* WORK REQUIRED
Write out the material exactly, leaving every picture behind.

* DATA LINES
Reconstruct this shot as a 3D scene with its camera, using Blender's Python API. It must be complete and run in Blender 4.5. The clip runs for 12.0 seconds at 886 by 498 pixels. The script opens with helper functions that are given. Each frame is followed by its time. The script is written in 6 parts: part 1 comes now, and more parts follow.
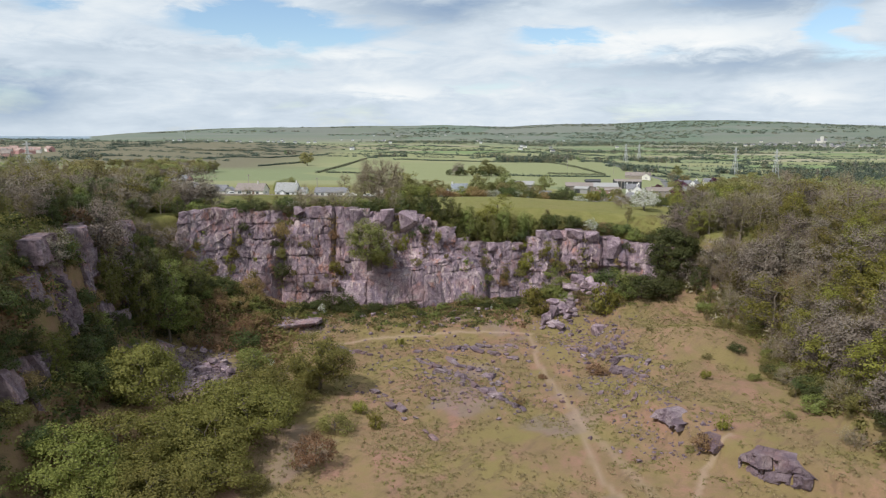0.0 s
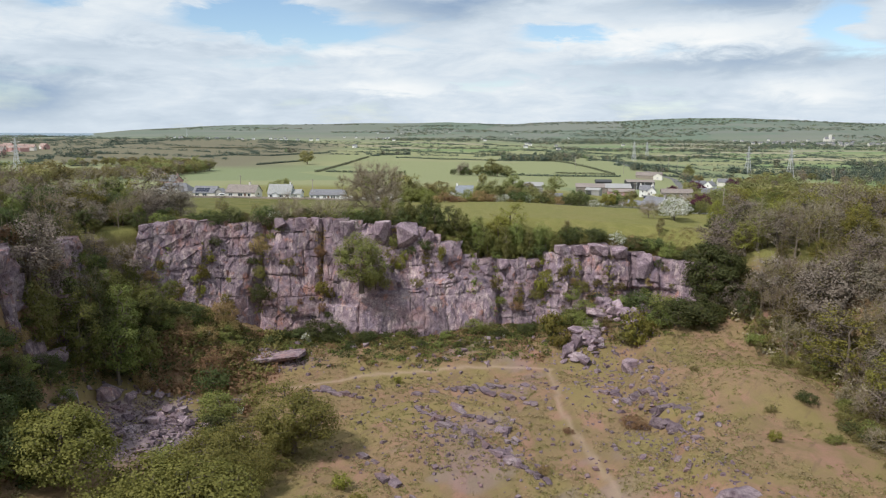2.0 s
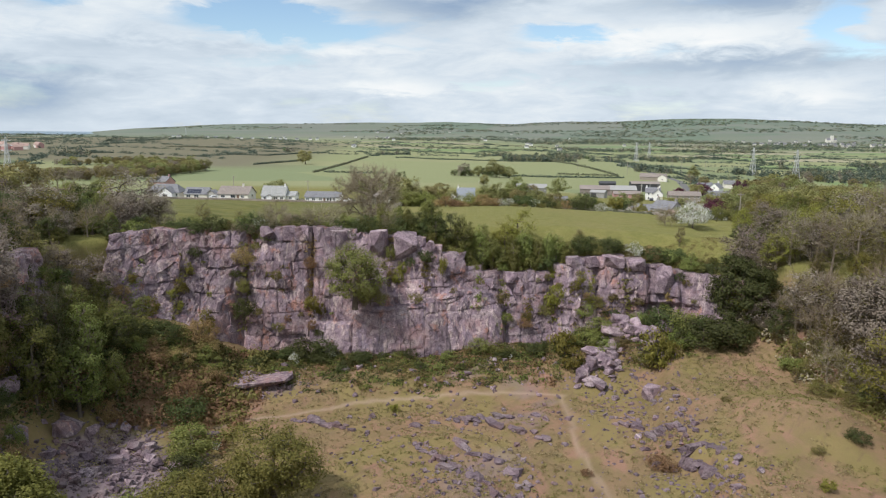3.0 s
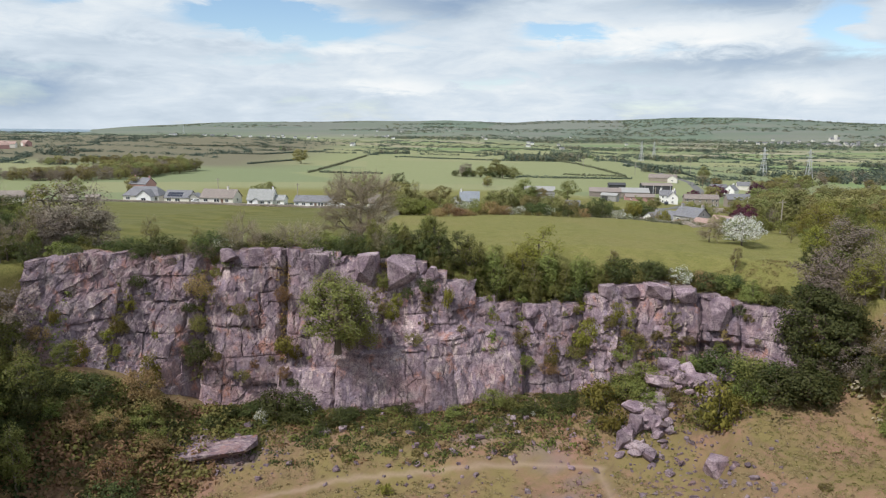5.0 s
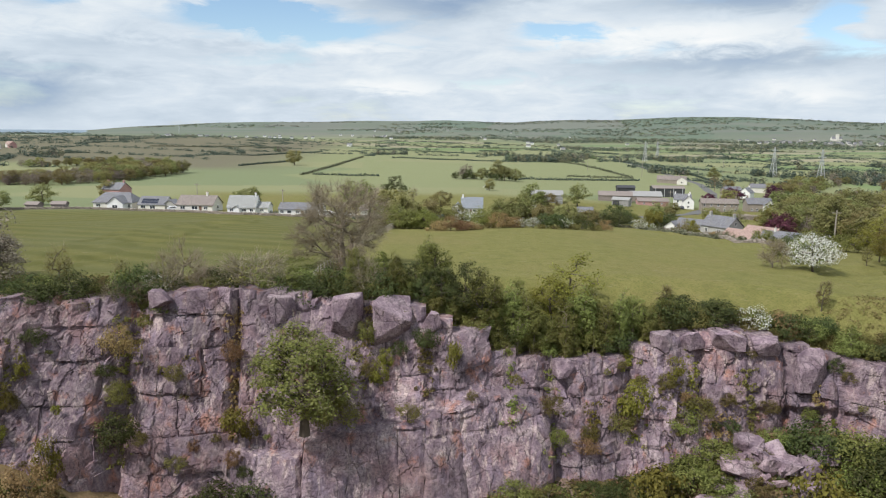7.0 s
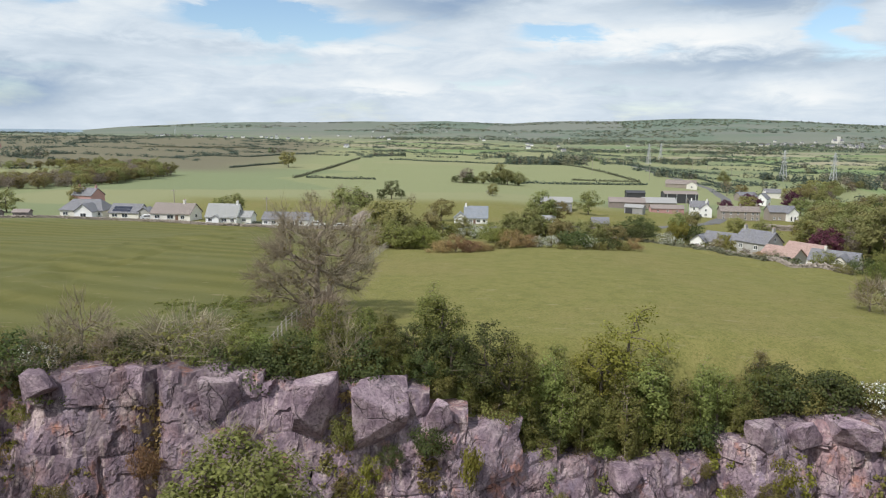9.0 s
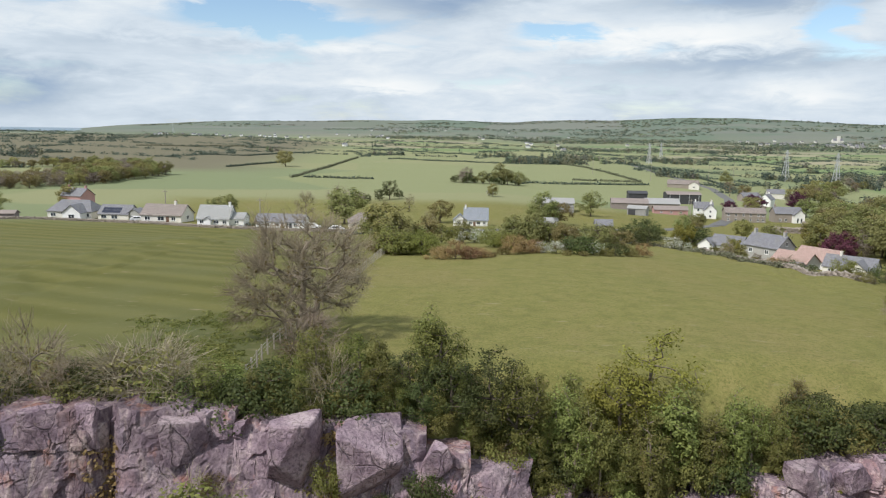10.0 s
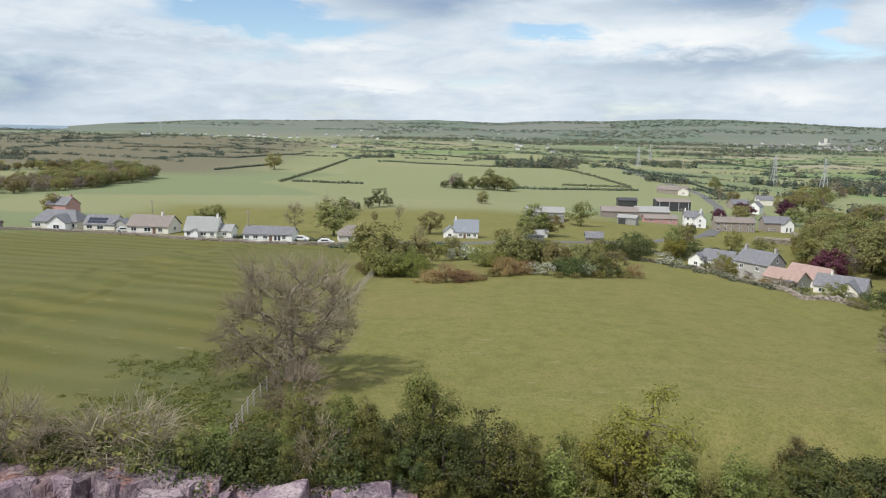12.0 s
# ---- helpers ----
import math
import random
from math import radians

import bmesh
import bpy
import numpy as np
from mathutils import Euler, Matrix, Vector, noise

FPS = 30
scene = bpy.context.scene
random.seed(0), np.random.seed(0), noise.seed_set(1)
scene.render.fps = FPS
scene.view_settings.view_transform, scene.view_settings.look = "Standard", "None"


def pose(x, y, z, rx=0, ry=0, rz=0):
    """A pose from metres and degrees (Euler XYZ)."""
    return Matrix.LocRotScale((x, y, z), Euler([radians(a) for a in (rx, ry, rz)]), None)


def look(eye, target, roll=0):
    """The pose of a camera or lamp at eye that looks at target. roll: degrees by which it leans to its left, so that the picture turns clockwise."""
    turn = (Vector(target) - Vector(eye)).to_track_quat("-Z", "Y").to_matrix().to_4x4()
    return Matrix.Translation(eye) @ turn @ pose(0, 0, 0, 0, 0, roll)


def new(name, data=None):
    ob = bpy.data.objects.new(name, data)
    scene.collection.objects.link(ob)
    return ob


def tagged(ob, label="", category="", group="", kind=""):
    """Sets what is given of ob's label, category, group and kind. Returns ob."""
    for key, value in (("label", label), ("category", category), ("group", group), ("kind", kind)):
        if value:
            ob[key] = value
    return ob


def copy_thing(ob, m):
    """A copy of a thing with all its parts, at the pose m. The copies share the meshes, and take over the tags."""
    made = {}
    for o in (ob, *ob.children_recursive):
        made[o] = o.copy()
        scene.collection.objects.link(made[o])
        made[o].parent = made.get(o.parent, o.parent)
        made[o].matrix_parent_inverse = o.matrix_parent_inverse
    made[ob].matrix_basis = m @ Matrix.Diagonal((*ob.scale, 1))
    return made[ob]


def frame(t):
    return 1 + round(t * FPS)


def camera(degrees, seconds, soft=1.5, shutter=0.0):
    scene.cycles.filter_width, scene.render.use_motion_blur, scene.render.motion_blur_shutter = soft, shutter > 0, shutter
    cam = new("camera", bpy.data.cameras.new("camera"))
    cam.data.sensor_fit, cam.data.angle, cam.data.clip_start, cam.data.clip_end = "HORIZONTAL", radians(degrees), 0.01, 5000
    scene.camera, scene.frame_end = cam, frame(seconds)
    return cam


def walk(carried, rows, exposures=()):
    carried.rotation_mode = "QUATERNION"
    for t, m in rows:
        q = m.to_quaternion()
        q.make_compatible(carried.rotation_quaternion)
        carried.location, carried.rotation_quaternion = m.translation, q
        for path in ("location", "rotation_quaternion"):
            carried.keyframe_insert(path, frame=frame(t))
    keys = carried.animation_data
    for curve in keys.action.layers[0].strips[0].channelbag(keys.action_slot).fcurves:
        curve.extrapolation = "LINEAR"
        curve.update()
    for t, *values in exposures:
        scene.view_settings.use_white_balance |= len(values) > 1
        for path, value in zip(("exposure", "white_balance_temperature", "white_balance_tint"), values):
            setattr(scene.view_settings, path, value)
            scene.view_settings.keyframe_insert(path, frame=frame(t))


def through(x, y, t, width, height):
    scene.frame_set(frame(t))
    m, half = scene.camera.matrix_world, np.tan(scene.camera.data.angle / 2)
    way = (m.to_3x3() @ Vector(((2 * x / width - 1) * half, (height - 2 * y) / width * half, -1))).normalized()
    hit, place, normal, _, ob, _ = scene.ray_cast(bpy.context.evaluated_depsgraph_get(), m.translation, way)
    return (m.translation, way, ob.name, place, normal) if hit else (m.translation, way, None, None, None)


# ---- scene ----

* FINAL RESULT
Reconstruct this shot as a 3D scene with its camera, using Blender's Python API. It must be complete and run in Blender 4.5. The clip runs for 12.0 seconds at 886 by 498 pixels. The script opens with helper functions that are given. Each frame is followed by its time. The script is written in 6 parts: part 1 comes now, and more parts follow.
0.0 s
2.0 s
3.0 s
5.0 s
7.0 s
9.0 s
10.0 s
12.0 s
# ---- helpers ----
import math
import random
from math import radians

import bmesh
import bpy
import numpy as np
from mathutils import Euler, Matrix, Vector, noise

FPS = 30
scene = bpy.context.scene
random.seed(0), np.random.seed(0), noise.seed_set(1)
scene.render.fps = FPS
scene.view_settings.view_transform, scene.view_settings.look = "Standard", "None"


def pose(x, y, z, rx=0, ry=0, rz=0):
    """A pose from metres and degrees (Euler XYZ)."""
    return Matrix.LocRotScale((x, y, z), Euler([radians(a) for a in (rx, ry, rz)]), None)


def look(eye, target, roll=0):
    """The pose of a camera or lamp at eye that looks at target. roll: degrees by which it leans to its left, so that the picture turns clockwise."""
    turn = (Vector(target) - Vector(eye)).to_track_quat("-Z", "Y").to_matrix().to_4x4()
    return Matrix.Translation(eye) @ turn @ pose(0, 0, 0, 0, 0, roll)


def new(name, data=None):
    ob = bpy.data.objects.new(name, data)
    scene.collection.objects.link(ob)
    return ob


def tagged(ob, label="", category="", group="", kind=""):
    """Sets what is given of ob's label, category, group and kind. Returns ob."""
    for key, value in (("label", label), ("category", category), ("group", group), ("kind", kind)):
        if value:
            ob[key] = value
    return ob


def copy_thing(ob, m):
    """A copy of a thing with all its parts, at the pose m. The copies share the meshes, and take over the tags."""
    made = {}
    for o in (ob, *ob.children_recursive):
        made[o] = o.copy()
        scene.collection.objects.link(made[o])
        made[o].parent = made.get(o.parent, o.parent)
        made[o].matrix_parent_inverse = o.matrix_parent_inverse
    made[ob].matrix_basis = m @ Matrix.Diagonal((*ob.scale, 1))
    return made[ob]


def frame(t):
    return 1 + round(t * FPS)


def camera(degrees, seconds, soft=1.5, shutter=0.0):
    scene.cycles.filter_width, scene.render.use_motion_blur, scene.render.motion_blur_shutter = soft, shutter > 0, shutter
    cam = new("camera", bpy.data.cameras.new("camera"))
    cam.data.sensor_fit, cam.data.angle, cam.data.clip_start, cam.data.clip_end = "HORIZONTAL", radians(degrees), 0.01, 5000
    scene.camera, scene.frame_end = cam, frame(seconds)
    return cam


def walk(carried, rows, exposures=()):
    carried.rotation_mode = "QUATERNION"
    for t, m in rows:
        q = m.to_quaternion()
        q.make_compatible(carried.rotation_quaternion)
        carried.location, carried.rotation_quaternion = m.translation, q
        for path in ("location", "rotation_quaternion"):
            carried.keyframe_insert(path, frame=frame(t))
    keys = carried.animation_data
    for curve in keys.action.layers[0].strips[0].channelbag(keys.action_slot).fcurves:
        curve.extrapolation = "LINEAR"
        curve.update()
    for t, *values in exposures:
        scene.view_settings.use_white_balance |= len(values) > 1
        for path, value in zip(("exposure", "white_balance_temperature", "white_balance_tint"), values):
            setattr(scene.view_settings, path, value)
            scene.view_settings.keyframe_insert(path, frame=frame(t))


def through(x, y, t, width, height):
    scene.frame_set(frame(t))
    m, half = scene.camera.matrix_world, np.tan(scene.camera.data.angle / 2)
    way = (m.to_3x3() @ Vector(((2 * x / width - 1) * half, (height - 2 * y) / width * half, -1))).normalized()
    hit, place, normal, _, ob, _ = scene.ray_cast(bpy.context.evaluated_depsgraph_get(), m.translation, way)
    return (m.translation, way, ob.name, place, normal) if hit else (m.translation, way, None, None, None)


# ---- scene ----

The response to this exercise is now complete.